Wednesday, November 13, 2013

The effects of negative thinking

For the research class I'm in, we had to write a 20 page paper on a topic of our choice. Monday was the due date for our rough drafts and since then, we've been reading 6 papers written by our peers per week and giving them our feedback. Today, I read a fantastic essay on the ramifications of modernity in Nepal. For a first draft, it was nearly perfect. I found myself intrigued by a topic I never would have willingly read about because of how well the words flowed off the page. It was so good. And I was jealous.

The author of this paper is in my creative writing poetry class too where I also marvel his work. Finding out that he wasn't just a pro at writing creatively, but that he could master formal essays too, I grew horribly disappointed in myself.
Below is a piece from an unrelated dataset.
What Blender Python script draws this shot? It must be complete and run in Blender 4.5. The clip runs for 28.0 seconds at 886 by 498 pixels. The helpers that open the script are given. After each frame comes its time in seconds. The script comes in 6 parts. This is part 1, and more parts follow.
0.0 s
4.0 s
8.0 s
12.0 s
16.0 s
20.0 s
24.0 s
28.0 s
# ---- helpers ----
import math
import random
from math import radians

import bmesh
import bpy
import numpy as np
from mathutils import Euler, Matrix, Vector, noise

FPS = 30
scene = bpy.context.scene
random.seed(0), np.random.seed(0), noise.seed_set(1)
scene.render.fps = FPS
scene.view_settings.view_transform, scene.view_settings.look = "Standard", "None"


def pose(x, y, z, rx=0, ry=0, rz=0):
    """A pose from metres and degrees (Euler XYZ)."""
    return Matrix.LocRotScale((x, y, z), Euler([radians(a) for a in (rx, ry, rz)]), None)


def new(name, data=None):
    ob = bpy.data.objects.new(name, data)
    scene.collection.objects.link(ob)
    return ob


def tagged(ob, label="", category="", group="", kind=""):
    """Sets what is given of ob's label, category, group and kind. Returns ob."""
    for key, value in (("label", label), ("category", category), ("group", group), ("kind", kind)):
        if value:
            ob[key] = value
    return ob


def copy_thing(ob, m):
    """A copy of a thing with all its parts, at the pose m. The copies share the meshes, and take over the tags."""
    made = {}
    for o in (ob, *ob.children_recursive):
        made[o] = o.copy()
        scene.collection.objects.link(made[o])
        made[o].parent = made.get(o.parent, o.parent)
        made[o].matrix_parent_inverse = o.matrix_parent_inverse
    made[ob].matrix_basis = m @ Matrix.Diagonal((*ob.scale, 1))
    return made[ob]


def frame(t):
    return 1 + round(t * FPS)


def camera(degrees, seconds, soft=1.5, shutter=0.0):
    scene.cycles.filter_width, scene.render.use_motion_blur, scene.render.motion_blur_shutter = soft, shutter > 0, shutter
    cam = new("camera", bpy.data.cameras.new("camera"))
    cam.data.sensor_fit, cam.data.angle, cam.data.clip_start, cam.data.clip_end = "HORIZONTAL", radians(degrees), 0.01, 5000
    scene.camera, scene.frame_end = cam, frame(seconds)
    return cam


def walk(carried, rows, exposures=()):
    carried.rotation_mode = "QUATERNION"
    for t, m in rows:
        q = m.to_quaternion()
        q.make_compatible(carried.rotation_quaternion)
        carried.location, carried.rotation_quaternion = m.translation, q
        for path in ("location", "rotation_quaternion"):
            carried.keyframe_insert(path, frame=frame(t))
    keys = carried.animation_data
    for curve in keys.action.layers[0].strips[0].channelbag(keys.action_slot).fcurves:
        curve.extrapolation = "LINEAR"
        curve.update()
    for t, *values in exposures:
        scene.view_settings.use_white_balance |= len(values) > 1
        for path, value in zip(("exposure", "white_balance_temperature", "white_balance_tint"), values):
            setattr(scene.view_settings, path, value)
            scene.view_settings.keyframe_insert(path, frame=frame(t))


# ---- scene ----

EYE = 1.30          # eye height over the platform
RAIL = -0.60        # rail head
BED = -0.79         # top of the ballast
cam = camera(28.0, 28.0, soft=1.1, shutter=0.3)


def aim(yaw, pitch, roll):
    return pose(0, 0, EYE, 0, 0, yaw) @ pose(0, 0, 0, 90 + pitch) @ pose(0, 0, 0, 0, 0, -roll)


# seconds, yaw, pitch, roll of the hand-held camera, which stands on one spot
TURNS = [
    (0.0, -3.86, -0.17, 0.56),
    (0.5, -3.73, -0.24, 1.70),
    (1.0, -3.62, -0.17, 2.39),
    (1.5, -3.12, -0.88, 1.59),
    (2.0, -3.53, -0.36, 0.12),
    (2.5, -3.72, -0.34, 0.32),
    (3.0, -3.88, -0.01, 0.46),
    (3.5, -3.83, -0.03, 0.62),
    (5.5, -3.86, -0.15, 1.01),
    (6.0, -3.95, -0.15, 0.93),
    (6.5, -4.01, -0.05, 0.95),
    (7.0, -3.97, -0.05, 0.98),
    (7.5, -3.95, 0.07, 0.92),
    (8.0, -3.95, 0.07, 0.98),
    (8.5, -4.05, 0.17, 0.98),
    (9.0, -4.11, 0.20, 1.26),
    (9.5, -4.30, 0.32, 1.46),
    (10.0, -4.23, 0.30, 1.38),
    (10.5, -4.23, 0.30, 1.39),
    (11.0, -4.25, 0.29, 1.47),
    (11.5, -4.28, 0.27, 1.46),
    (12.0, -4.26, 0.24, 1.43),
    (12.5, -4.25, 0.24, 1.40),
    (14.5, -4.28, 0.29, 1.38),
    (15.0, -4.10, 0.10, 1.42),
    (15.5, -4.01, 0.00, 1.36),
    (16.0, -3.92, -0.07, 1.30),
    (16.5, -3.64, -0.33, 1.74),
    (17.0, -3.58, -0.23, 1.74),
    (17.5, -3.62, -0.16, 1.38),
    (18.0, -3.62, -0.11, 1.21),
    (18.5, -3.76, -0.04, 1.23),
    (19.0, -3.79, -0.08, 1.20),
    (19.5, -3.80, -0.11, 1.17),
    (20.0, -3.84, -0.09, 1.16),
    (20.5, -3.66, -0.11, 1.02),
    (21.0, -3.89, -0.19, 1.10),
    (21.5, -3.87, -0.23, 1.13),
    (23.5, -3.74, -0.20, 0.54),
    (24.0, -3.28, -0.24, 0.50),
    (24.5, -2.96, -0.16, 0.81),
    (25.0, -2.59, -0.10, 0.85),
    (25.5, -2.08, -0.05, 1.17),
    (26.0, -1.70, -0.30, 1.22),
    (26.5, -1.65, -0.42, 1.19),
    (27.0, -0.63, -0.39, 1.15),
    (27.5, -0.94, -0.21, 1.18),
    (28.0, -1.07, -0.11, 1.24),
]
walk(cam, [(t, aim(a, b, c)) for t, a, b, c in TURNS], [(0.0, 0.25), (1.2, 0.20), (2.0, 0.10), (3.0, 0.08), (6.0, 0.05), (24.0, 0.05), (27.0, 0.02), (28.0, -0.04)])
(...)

While he wrote 20 pages of perfection in two weeks, I couldn't even write that much or that well if I were given two months. With his ability to create a paper so well written in so little time, I was reminded of how it takes hours and hours and revisions upon revisions to come up with something I'm proud of. With people like him in the world, I'll never amount to anything.
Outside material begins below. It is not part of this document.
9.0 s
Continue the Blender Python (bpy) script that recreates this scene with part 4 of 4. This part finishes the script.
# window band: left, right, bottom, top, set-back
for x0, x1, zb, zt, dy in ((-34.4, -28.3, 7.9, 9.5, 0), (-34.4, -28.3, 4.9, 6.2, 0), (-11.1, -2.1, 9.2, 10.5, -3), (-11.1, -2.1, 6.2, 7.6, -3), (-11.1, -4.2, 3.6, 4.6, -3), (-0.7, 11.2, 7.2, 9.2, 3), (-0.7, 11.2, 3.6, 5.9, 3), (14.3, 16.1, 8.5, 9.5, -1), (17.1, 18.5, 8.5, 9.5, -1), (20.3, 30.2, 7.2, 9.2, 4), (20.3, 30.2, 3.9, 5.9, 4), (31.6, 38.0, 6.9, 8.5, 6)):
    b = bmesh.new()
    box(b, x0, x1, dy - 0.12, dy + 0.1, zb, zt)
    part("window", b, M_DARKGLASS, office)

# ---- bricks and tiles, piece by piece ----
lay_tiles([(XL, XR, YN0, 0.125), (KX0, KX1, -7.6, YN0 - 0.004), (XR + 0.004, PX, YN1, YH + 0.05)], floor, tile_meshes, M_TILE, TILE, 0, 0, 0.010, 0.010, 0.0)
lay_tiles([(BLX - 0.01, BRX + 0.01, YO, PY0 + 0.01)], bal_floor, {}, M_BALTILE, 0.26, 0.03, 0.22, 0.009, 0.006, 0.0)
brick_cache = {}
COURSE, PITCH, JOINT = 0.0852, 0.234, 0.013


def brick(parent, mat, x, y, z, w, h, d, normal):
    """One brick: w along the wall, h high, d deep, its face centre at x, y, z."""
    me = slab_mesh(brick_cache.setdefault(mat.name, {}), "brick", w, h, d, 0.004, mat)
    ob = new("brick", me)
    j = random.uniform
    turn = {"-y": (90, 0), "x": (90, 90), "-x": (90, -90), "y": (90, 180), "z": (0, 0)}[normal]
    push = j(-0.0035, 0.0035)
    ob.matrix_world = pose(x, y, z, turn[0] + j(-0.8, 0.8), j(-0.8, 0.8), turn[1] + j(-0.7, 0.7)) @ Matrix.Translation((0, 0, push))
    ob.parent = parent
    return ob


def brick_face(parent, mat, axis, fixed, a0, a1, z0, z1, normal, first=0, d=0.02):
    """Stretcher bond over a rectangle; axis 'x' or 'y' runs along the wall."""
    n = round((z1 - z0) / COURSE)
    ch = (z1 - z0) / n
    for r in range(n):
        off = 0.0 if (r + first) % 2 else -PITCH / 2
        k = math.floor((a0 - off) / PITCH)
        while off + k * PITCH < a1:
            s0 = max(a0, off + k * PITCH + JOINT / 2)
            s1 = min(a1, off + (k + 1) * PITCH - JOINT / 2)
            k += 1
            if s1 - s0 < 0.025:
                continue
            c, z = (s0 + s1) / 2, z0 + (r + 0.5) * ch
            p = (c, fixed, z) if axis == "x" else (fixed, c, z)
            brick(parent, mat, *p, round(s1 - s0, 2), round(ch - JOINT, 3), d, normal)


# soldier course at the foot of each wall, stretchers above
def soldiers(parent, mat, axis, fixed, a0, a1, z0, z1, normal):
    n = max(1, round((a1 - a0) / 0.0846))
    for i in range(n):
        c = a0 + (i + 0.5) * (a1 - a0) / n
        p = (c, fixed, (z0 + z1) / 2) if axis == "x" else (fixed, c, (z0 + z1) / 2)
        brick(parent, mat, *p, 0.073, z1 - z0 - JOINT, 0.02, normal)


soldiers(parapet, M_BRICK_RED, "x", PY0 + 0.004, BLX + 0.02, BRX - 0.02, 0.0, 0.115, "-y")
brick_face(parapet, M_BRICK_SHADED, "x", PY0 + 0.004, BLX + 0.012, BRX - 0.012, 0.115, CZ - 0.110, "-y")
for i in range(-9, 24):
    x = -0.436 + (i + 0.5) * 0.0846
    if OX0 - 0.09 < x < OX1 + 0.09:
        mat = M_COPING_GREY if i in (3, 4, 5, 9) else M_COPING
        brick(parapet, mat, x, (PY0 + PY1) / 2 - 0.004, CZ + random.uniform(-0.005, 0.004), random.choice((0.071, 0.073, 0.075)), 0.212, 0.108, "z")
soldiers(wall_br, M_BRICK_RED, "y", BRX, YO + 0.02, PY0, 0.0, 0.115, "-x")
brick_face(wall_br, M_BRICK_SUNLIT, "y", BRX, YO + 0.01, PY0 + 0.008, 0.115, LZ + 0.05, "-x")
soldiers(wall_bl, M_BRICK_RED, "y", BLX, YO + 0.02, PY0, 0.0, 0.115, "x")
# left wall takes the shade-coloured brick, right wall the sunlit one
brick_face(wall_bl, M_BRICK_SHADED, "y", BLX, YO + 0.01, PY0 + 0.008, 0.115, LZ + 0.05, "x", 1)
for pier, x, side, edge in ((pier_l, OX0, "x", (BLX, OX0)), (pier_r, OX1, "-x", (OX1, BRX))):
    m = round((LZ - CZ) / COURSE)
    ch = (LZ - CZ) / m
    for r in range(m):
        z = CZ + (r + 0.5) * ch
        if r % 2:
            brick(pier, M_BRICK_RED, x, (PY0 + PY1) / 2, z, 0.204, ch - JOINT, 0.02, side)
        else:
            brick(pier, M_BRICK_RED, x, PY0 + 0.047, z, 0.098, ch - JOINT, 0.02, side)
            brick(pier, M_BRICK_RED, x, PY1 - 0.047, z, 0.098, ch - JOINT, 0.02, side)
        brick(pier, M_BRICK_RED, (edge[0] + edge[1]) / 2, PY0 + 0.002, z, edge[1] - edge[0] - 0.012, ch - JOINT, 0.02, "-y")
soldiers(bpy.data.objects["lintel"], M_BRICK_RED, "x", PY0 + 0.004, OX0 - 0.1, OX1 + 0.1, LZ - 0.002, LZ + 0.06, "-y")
Then I think of the other people I know who are better writers than I am who don't even have an interest in perusing a career in writing.  I hate to say it's not fair, but it's not. I like writing, but it just takes me so darn long to write something that people won't regard as boring or underdeveloped. (I know this post isn't quality writing, but I'm sharing it anyway. This is my blog. I vent without the intention of impressing.) At least I'm aware of what sucks about my writing; this way I can work to improve.
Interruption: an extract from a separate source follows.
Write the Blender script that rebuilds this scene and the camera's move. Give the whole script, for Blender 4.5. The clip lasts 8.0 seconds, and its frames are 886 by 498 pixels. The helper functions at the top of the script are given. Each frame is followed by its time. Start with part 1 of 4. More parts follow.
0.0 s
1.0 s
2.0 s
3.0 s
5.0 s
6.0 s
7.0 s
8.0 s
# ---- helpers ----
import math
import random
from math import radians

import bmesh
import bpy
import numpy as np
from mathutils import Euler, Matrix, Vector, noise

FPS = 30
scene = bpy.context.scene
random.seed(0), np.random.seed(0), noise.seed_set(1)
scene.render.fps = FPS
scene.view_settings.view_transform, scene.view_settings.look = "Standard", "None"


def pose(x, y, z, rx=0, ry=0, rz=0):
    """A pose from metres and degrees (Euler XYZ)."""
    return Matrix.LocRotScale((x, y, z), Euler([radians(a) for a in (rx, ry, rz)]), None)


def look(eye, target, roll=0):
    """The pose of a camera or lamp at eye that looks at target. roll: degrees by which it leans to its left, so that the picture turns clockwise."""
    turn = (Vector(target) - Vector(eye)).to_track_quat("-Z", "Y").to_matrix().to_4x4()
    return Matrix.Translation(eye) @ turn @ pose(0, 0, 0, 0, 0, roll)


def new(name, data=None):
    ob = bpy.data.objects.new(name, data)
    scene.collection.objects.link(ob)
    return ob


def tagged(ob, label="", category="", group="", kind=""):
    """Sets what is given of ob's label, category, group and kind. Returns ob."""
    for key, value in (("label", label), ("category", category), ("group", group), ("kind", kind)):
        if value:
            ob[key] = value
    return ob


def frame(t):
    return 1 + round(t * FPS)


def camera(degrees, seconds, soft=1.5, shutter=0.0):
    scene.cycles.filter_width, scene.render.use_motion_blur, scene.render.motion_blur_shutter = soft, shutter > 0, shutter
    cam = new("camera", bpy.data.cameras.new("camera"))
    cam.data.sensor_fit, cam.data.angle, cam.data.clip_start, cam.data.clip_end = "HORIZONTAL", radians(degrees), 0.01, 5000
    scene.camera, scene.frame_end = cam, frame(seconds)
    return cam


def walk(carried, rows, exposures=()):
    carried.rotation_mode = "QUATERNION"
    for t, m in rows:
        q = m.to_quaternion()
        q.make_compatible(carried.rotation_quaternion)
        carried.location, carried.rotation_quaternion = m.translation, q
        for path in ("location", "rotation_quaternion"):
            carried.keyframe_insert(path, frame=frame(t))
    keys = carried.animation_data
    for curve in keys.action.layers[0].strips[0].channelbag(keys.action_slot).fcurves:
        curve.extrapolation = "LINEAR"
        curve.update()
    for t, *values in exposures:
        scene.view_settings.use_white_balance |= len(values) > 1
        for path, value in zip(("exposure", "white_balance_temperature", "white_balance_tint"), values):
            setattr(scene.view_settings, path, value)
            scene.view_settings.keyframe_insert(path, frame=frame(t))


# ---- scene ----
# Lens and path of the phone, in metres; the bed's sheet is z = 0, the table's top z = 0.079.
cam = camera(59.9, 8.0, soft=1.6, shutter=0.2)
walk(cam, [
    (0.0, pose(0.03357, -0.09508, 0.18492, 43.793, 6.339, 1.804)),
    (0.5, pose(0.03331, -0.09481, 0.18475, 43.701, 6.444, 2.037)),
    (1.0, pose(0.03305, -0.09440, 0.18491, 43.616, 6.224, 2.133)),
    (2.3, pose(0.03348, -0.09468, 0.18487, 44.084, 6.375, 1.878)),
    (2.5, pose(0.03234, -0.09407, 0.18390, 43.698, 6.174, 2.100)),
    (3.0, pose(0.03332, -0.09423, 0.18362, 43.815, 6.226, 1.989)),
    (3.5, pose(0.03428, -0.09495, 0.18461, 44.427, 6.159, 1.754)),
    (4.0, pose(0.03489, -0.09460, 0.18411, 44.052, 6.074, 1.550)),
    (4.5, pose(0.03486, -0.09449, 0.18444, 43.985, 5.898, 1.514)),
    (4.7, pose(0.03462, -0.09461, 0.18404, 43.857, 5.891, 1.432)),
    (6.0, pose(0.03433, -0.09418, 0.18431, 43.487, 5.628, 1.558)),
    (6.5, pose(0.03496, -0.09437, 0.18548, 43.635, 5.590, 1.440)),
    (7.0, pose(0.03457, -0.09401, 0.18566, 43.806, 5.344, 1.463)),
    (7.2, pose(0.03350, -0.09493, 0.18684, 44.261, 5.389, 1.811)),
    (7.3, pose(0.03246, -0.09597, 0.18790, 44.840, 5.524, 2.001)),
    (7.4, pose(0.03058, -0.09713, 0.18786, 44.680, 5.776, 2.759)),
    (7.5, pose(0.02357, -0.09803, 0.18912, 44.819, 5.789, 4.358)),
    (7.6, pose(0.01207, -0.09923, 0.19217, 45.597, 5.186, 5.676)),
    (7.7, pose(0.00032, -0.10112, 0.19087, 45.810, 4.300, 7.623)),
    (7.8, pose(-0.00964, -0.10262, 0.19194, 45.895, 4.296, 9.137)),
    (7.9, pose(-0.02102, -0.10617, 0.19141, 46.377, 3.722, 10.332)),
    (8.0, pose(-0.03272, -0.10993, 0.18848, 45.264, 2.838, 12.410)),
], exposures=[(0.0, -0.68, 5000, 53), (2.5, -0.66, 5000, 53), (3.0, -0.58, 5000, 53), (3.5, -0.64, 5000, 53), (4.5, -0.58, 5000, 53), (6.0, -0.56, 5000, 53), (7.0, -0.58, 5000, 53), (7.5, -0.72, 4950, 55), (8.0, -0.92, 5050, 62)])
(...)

Negative thoughts like these swelled in my mind for the next few hours which made me very depressed and down on myself. I thought about ditching my English major and giving up on my dreams of becoming an author. What's the point in continuing this path if no one will ever react to my writing the same way that I reacted to a college student's work?

The only person I can remember who said she sincerely liked my writing is my best friend Erin, but even then she was referring to the style I take to when writing emails. I am very very thankful for her and if I do continue writing, I see it being because of her. She's the only one who faithfully reads my blog posts anyway. So Erin, this one is for you. How do I keep myself from thinking I suck so much?

1 comment:

  1. There will always be people who are better then you but that doesn't mean you're ranked any lower than them; other people may not see the same grandeur you do. And you'll always be better than other people, maybe even the same people who are better than you. At making similes or writing a punching introduction, it doesn't matter. I know you'll amount to something because you tackle everything thrown at you, from our PreCalc class to frosting cupcakes. And even if you do ditch your English major you don't have to give up your dream of becoming an author, anyone can send in a query letter. Yeah, credentials would be impressive and help, but it's really not about that. If you have the talent, which you do, you write splendidly (did I really just say splendidly?), and never give up you can push through anything and succeed if you want it enough and I know you do. Your emails aren't the only writing of yours that I like (I just get a constant supply of those) and that's why people are going to pick up your books and keep coming back to you. Yes, haters may keep coming back to hate and there's no getting rid of that but even so, to make another persons world just that bit better because of something you wrote? Best feeling ever or best feeling ever? And in a way haters are helping you by reading your work, even if they quit halfway through. And when they're talking about you, even negatively, they're still spreading the word of your work to people who may end up genuinely enjoying it. Maybe they'll even shed light on how you can improve; we're all improving. John Green is improving. Stephen King is still improving. Getting better in a way that pushes lovers of your early work away or pulls in new people, as long as you're happy with what you have. And even if you're not pleased with what you have now, you'll write more and you'll improve. Nobody likes their first pieces of work anyway, right?
    There's no way to get rid of thinking you're bad or being afraid to show your work and how it will be received, Charlie McDonnell is scared and so is practically everybody else on YouTube; they don't think anything of themselves but look at how we see them. You're your biggest critic and you're the only one who gets to think of how you should have done this better, or phrased that a different way, there's no getting rid of that, you're human. Listen to people when they compliment you and be humbled. Listen to people when they criticize you and don't take it too seriously because they don't know you. Maybe someday you'll feel content with your writing and maybe it will be all because of them.
    I've spent well over an hour on this comment and I was listening to Alone Together by Fall Out Boy that whole time (Literally. The. WHOLE. Time.) so I'm going to go now.